GIVEN REQUEST: From the entries that follow, extract each line holding the string "with".

INPUT DATA:
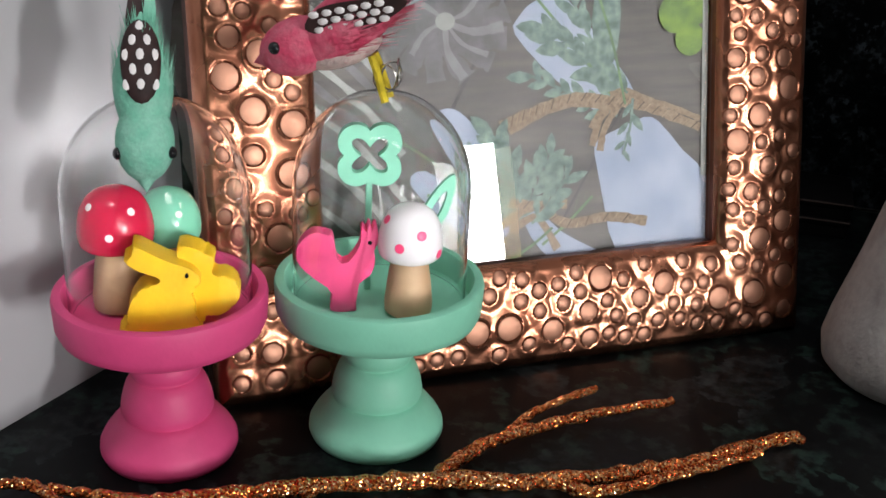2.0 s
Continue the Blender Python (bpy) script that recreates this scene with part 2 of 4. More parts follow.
BOARD = material("chalkboard_paint", (0.024, 0.026, 0.030), 0.40, var=0.12, scale=14, bump=0.05, bscale=900, col2=(0.033, 0.036, 0.041))
PRINT = material("pale_print", (0.62, 0.66, 0.70), 0.6, var=0.04)
CHALK = material("yellowish_chalk", (0.60, 0.60, 0.46), 0.9, var=0.45, scale=1900, col2=(0.20, 0.205, 0.17), lo=0.45, hi=0.70)
MAROON = material("maroon_lacquer", (0.075, 0.005, 0.012), 0.3, var=0.1, scale=30, bump=0.06, bscale=300)
PAPER = material("lilac_white_paper", (0.84, 0.80, 0.90), 0.8, var=0.04, scale=40)
STEEL = material("steel_wire", (0.55, 0.54, 0.52), 0.25, 1.0, var=0.08)
CERAMIC = material("white_ceramic_stopper", (0.75, 0.74, 0.70), 0.25, var=0.04)
STONE = material("pale_gravel", (0.68, 0.67, 0.62), 0.85, var=0.25, scale=200, bump=0.3, bscale=900)
CREAM = material("ivory_plastic", (0.62, 0.60, 0.50), 0.25, var=0.04, scale=20, coat=0.2)
CORD = material("tan_cord_plastic", (0.50, 0.34, 0.19), 0.4, var=0.1, scale=60)
FEATHER_PINK = material("pink_plumage", (0.74, 0.07, 0.16), 0.85, var=0.3, scale=160, bump=0.6, bscale=500, col2=(0.80, 0.22, 0.30))
FEATHER_PALE = material("pale_plumage", (0.78, 0.60, 0.56), 0.9, var=0.2, scale=160, bump=0.6, bscale=500)
FEATHER_MINT = material("mint_plumage", (0.22, 0.64, 0.46), 0.85, var=0.3, scale=160, bump=0.6, bscale=500, col2=(0.36, 0.74, 0.58))
FEATHER_DARK = material("dark_quill", (0.045, 0.017, 0.016), 0.7, var=0.3, scale=200)
CHENILLE = material("yellow_chenille", (0.80, 0.62, 0.03), 0.9, var=0.2, scale=300, bump=0.5, bscale=900)

# ---- the setting ----
def box(name, lo, hi, mat, bev=0.0, kind="structure"):
    c = [(a+b)/2 for a, b in zip(lo, hi)]
    return tagged(link(name, slab(*[b-a for a, b in zip(lo, hi)], bev, 2, c), mat, smooth=False), kind=kind)

WALL_Y = 0.2345
box("worktop", (-0.30, -0.42, -0.04), (1.4, WALL_Y, 0.0), TOP, 0.002)
box("room_floor", (-0.9, -3.0, -0.94), (3.5, 0.4, -0.90), material("grey_floor", (0.25, 0.24, 0.23), 0.5))
box("base_cabinet_front", (-0.30, -0.38, -0.90), (1.4, -0.36, -0.04), WHITE)
box("wall_back", (-0.9, WALL_Y+0.012, -0.90), (3.5, WALL_Y+0.11, 1.5), WHITE)
box("ceiling", (-0.9, -3.0, 1.5), (3.5, 0.4, 1.56), ROOM)
box("wall_behind", (-0.9, -3.1, -0.90), (3.5, -3.0, 1.5), ROOM)
# the wall with the narrow window, seen mirrored in the picture's glass; its dark tone is invented to limit haze there
box("wall_window_low", (3.4, -3.0, -0.90), (3.5, 0.4, -0.02), DIM_WALL)
box("wall_window_high", (3.4, -3.0, 0.46), (3.5, 0.4, 1.5), DIM_WALL)
box("wall_window_near", (3.4, -3.0, -0.02), (3.5, -2.42, 0.46), DIM_WALL)
box("wall_window_far", (3.4, -2.12, -0.02), (3.5, 0.4, 0.46), DIM_WALL)
# splashback, its top edge cut on a slope
def splash():
    edge = lambda x: 0.2551+0.328*(x+0.0048)
    bm = bmesh.new(); y0, y1 = WALL_Y, WALL_Y+0.0118
    out = [(-0.30, 0.0), (1.4, 0.0), (1.4, edge(1.4)), (-0.30, edge(-0.30))]
    a = [bm.verts.new((x, y0, z)) for x, z in out]; b = [bm.verts.new((x, y1, z)) for x, z in out]
    bm.faces.new(a); bm.faces.new(b[::-1])
    for k in range(4): bm.faces.new((a[k], b[k], b[(k+1) % 4], a[(k+1) % 4]))
    return bm
tagged(link("splashback", splash(), SPLASH, smooth=False), kind="structure")
seal = box("trim", (-0.21, WALL_Y-0.0015, 0.0), (1.4, WALL_Y, 0.0012), material("dark_sealant", (0.05, 0.045, 0.04), 0.3))
# white side wall, a little askew, and the dark return behind it
def side_wall(name, y0, y1, mat, back=0.0):
    p = lambda y, off: (-0.238+0.22*(y+0.065)-off, y)
    bm = bmesh.new(); q = [p(y0, back), p(y1, back), p(y1, 0.12+back), p(y0, 0.12+back)]
    lo = [bm.verts.new((*c, 0)) for c in q]; hi = [bm.verts.new((*c, 1.5)) for c in q]
    bm.faces.new(lo); bm.faces.new(hi)
    for k in range(4): bm.faces.new((lo[k], lo[(k+1) % 4], hi[(k+1) % 4], hi[k]))
    return tagged(link(name, bm, mat, smooth=False), kind="structure")
side_wall("wall_side", -0.9, 0.012, WHITE)
side_wall("wall_return", 0.0125, WALL_Y-0.001, SPLASH, 0.02)

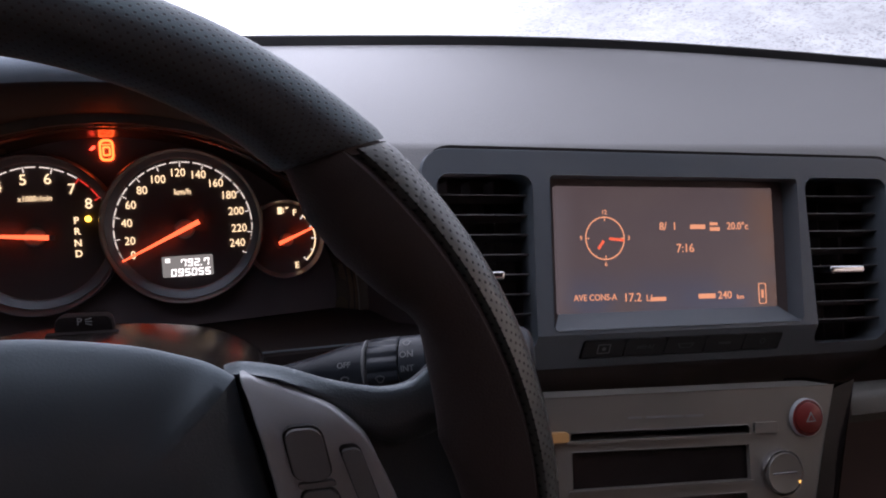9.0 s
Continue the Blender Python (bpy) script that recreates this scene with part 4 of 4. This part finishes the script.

FINAL RESULT:
Continue the Blender Python (bpy) script that recreates this scene with part 2 of 4. More parts follow.
# the wall with the narrow window, seen mirrored in the picture's glass; its dark tone is invented to limit haze there
Continue the Blender Python (bpy) script that recreates this scene with part 4 of 4. This part finishes the script.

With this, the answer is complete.